My favorite restaurant in Ooty however, would have to be The Place to Bee. An initiative of the Keystone Foundation in nearby Kotagiri, this place operates along a “slow food” philosophy. As the term suggests, it stands for everything that fast food doesn’t- healthy, clean food that is locally sourced. And the cherry on top is that the taste of the food will blow your mind! They serve mostly Italian cuisine, and you will not go wrong with any of their pizzas or pasta. I also strongly recommend the cheesecake and the pannacotta from their dessert menu that is served with a seasonal sauce (I am quite partial to the mango in summers). The restaurant also has a bee museum of sorts as the foundation is heavily involved in working with native honey-collectors. It will also be worth your while to visit the well-stocked store under the restaurant that offers you several organic, locally sourced food, cosmetic and cloth products.
Even after so many years of continuous tourism, there is a lot more to discover in Ooty. The place is a different shade of beautiful each season, so except during the rains when landslides make it entirely inaccessible, you can actually visit anytime; just make sure you have plenty of warm clothes and sunscreen regardless of the season (it is actually unbelievably easy to get sunburnt during the daytime here, especially in winters).

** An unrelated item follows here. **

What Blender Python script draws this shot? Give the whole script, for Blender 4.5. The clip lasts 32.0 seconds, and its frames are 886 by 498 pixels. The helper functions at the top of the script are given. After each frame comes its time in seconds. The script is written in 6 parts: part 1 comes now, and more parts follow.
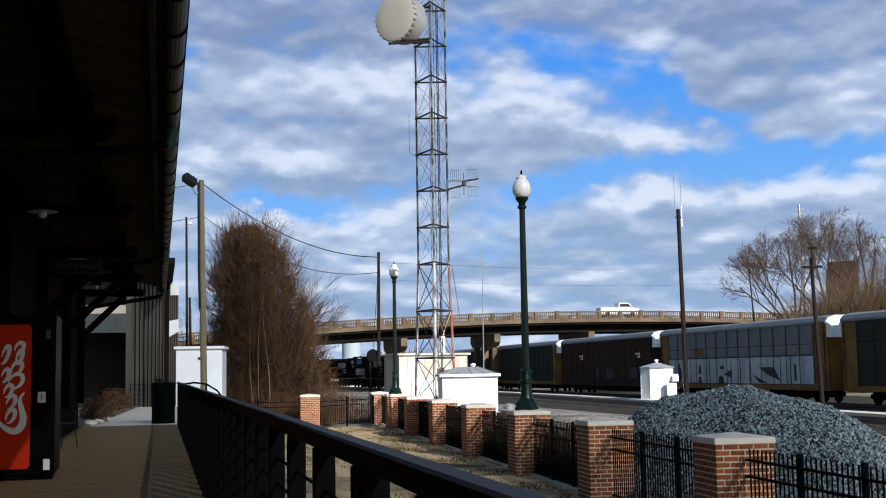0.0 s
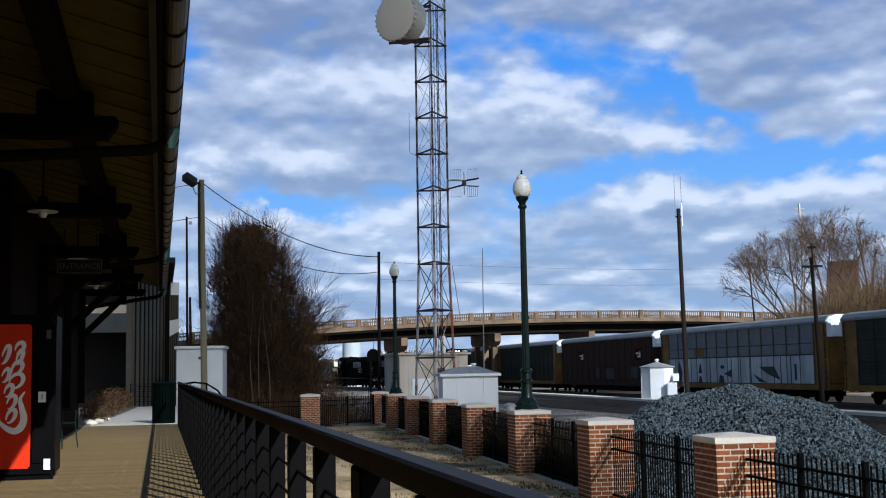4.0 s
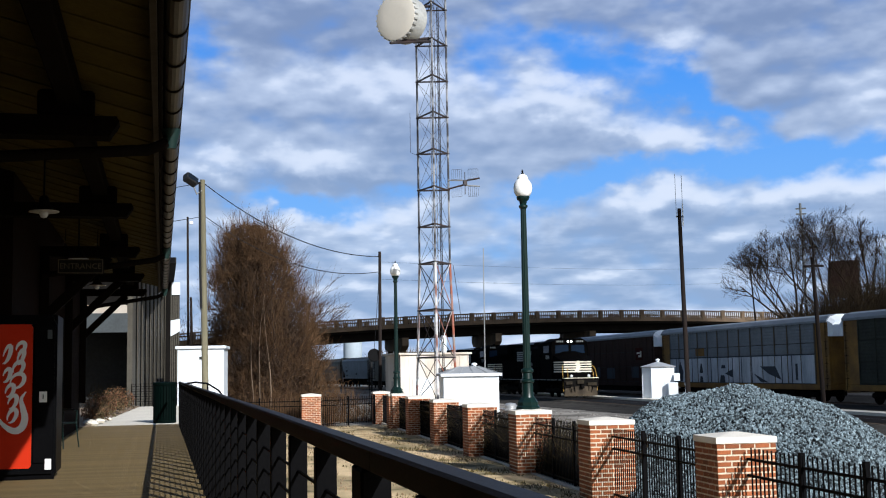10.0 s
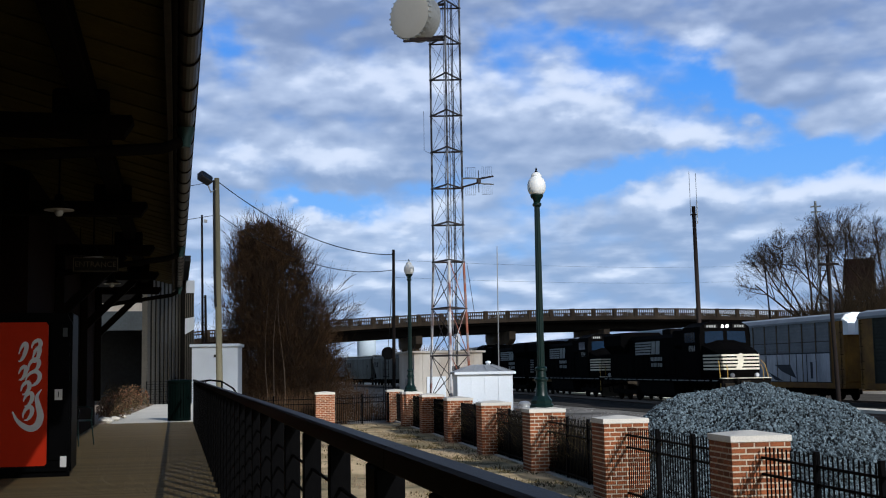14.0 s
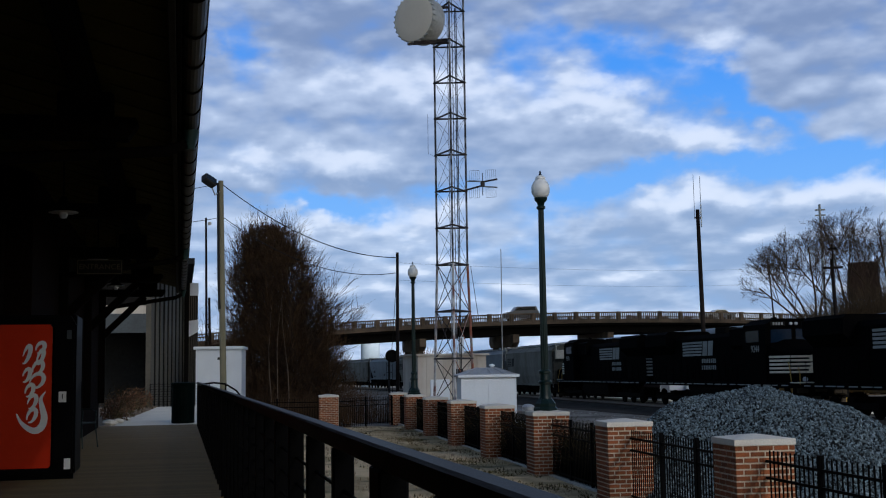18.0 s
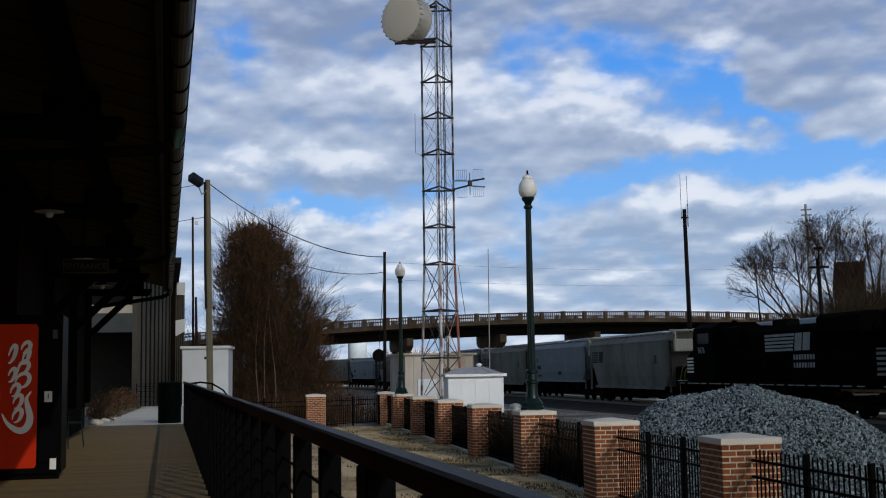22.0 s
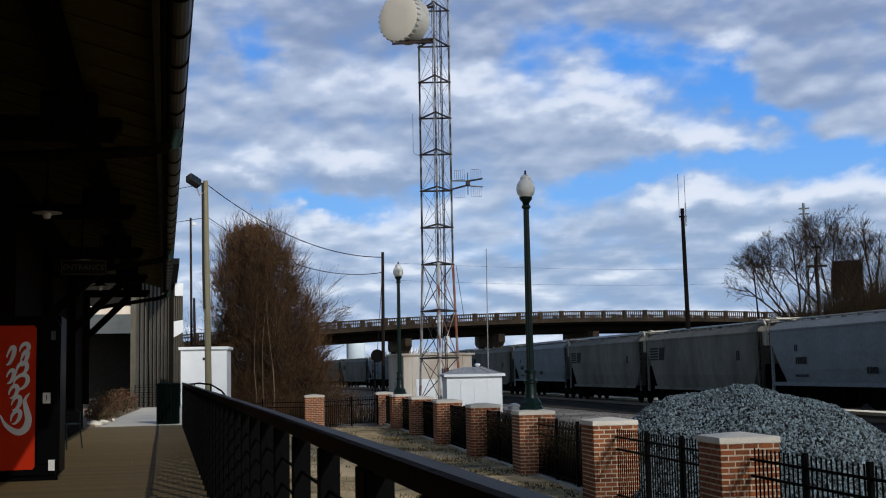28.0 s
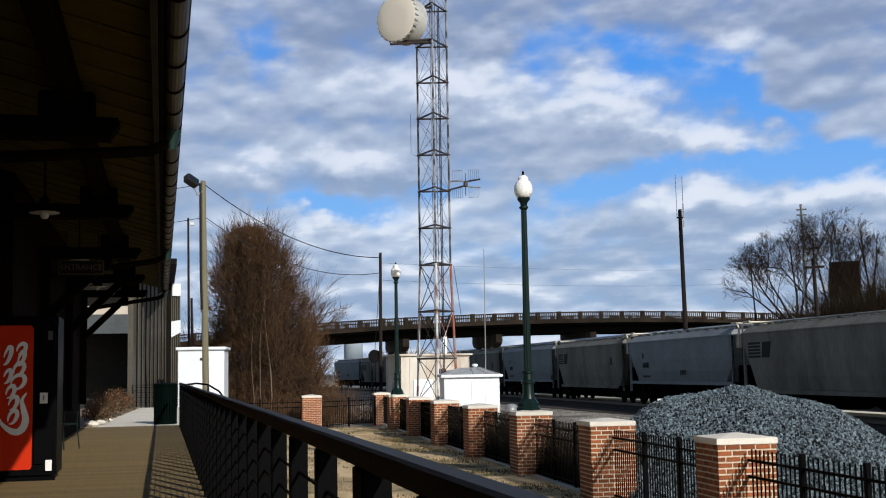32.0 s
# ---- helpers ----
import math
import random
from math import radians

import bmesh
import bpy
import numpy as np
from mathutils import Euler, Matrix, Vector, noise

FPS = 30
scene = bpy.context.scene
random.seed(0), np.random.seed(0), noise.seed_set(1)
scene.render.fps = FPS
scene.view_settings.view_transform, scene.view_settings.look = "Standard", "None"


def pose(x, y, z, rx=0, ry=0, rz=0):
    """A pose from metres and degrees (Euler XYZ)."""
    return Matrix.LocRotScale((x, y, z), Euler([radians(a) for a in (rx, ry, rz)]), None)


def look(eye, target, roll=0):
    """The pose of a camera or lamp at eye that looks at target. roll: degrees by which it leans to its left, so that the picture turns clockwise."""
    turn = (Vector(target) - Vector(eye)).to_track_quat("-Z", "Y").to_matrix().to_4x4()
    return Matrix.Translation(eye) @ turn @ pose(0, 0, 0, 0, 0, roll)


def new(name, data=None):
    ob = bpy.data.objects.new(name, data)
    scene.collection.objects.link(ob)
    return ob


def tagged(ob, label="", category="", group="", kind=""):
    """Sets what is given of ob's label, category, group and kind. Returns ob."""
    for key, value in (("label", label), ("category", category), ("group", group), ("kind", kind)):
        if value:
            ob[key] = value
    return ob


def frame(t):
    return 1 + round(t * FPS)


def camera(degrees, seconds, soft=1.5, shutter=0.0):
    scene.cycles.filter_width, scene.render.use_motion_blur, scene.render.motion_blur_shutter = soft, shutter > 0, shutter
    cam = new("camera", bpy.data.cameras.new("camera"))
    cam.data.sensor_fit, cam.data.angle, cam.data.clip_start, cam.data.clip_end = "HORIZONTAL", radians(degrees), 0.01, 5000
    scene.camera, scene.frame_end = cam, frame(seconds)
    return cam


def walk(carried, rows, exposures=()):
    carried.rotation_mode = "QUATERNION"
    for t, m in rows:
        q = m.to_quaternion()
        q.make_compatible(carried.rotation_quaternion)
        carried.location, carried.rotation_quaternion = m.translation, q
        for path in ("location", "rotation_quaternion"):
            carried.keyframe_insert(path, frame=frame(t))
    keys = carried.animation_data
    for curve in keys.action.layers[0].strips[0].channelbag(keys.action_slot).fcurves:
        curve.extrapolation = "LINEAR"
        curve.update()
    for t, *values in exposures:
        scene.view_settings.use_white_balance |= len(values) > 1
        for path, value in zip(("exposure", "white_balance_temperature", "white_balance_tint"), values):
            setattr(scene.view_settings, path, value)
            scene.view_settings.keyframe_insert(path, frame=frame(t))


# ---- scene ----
cam = camera(40.95, 32.0, soft=1.1)
EYE = (0.0, 0.0, 1.23)


def aim(yaw, pitch, lean):
    """The camera's pose: degrees to the right of the building's line, upwards, and of lean."""
    a, b = radians(yaw), radians(pitch)
    way = Vector((math.sin(a) * math.cos(b), math.cos(a) * math.cos(b), math.sin(b)))
    return look(EYE, Vector(EYE) + way, lean)


walk(cam, [(t, aim(a, b, c)) for t, a, b, c in (
    (0, 13.455, 5.875, -0.952),    (0.5, 13.407, 5.867, -0.992),    (1, 13.380, 5.863, -1.001),    (1.5, 13.414, 5.875, -0.952),
    (2, 13.403, 5.873, -1.001),    (2.5, 13.449, 5.835, -1.023),    (3, 13.445, 5.846, -1.000),    (3.5, 13.440, 5.853, -0.970),
    (5.5, 13.450, 5.865, -1.033),    (6, 13.449, 5.850, -1.000),    (6.5, 13.408, 5.837, -1.027),    (7, 13.500, 5.842, -0.954),
    (7.5, 13.454, 5.844, -1.031),    (8, 13.449, 5.815, -1.005),    (8.5, 13.421, 5.864, -1.000),    (9, 13.415, 5.854, -1.010),
    (9.5, 13.409, 5.824, -1.055),    (10, 13.397, 5.850, -0.994),    (10.5, 13.424, 5.891, -0.983),    (11, 13.370, 5.920, -1.027),
    (11.5, 13.387, 5.931, -1.038),    (12, 13.381, 5.934, -0.997),    (12.5, 13.386, 5.916, -0.999),    (13, 13.390, 5.919, -0.977),
    (13.5, 13.550, 5.886, -0.804),    (14, 12.730, 5.772, -0.944),    (14.5, 12.626, 5.944, -0.793),    (16.5, 12.387, 5.937, -0.821),
    (17, 12.333, 5.861, -1.166),    (17.5, 12.350, 5.939, -1.079),    (18, 12.545, 5.914, -0.847),    (18.5, 12.655, 5.892, -1.010),
    (19, 12.625, 5.953, -1.143),    (19.5, 12.728, 5.837, -0.979),    (20, 12.976, 5.914, -0.820),    (20.5, 12.973, 5.892, -1.015),
    (21, 12.922, 5.866, -1.152),    (21.5, 13.034, 5.933, -0.923),    (22, 13.163, 5.878, -0.881),    (22.5, 13.121, 5.856, -1.113),
    (23, 13.137, 5.869, -1.012),    (23.5, 13.303, 5.896, -0.918),    (24, 13.292, 5.916, -1.067),    (24.5, 13.216, 5.962, -1.085),
    (25, 13.259, 5.910, -0.959),    (25.5, 13.315, 5.934, -1.044),    (27.5, 13.344, 5.906, -0.996),    (28, 13.255, 5.879, -1.077),
    (28.5, 13.309, 5.901, -0.977),    (29, 13.392, 5.850, -0.926),    (29.5, 13.403, 5.865, -1.045),    (30, 13.374, 5.878, -1.015),
    (30.5, 13.447, 5.869, -0.939),    (31, 13.389, 5.869, -1.048),    (31.5, 13.331, 5.916, -1.071),    (32, 13.370, 5.901, -1.004),
)], [
    (0, 0.0, 6050, 10), (2, 0.0, 5800, 10), (3.5, 0.0, 5800, 10), (5.5, 0.0, 5900, 10), (10, 0.0, 5900, 10), (14, 0.0, 5850, 10), (17, 0.0, 5900, 10),
    (19.5, 0.0, 5800, 10), (21, 0.0, 6200, 10), (23, 0.0, 6500, 10), (25.5, 0.0, 6450, 10), (28, 0.0, 6270, 10), (30, 0.0, 6250, 10), (32, 0.0, 6350, 10)])

# ---- light ----
SUN = Vector((0.62, -2.0, 1.07)).normalized()      # towards the sun
sun = new("sun", bpy.data.lights.new("sun", "SUN"))
sun.data.energy, sun.data.angle, sun.data.color = 6.9, radians(0.5), (1.0, 0.95, 0.87)
sun.matrix_world = look((0, -20, 30), Vector((0, -20, 30)) - SUN)
world = bpy.data.worlds.new("sky")
scene.world = world
world.use_nodes = True
wn = world.node_tree.nodes
sky = wn.new("ShaderNodeTexSky")
sky.sky_type, sky.sun_disc = "NISHITA", False
sky.sun_elevation, sky.sun_rotation = math.asin(SUN.z), math.atan2(SUN.x, SUN.y)
world.node_tree.links.new(sky.outputs[0], wn["Background"].inputs[0])
wn["Background"].inputs[1].default_value = 0.078
scene.view_settings.exposure = 0.0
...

Ooty, ultimately, is a melting pot of cultures- Tamilians, people from other parts of India who have been settled here for generations and of course, descendants of the native tribes. There is so much more to this place than what it has become famous for. See for yourself, put in that extra effort to peel back the layers and look at what you might find. Interacting with locals will help you here. Above all, be a responsible traveler- do not litter and respect the privacy and culture of the residents.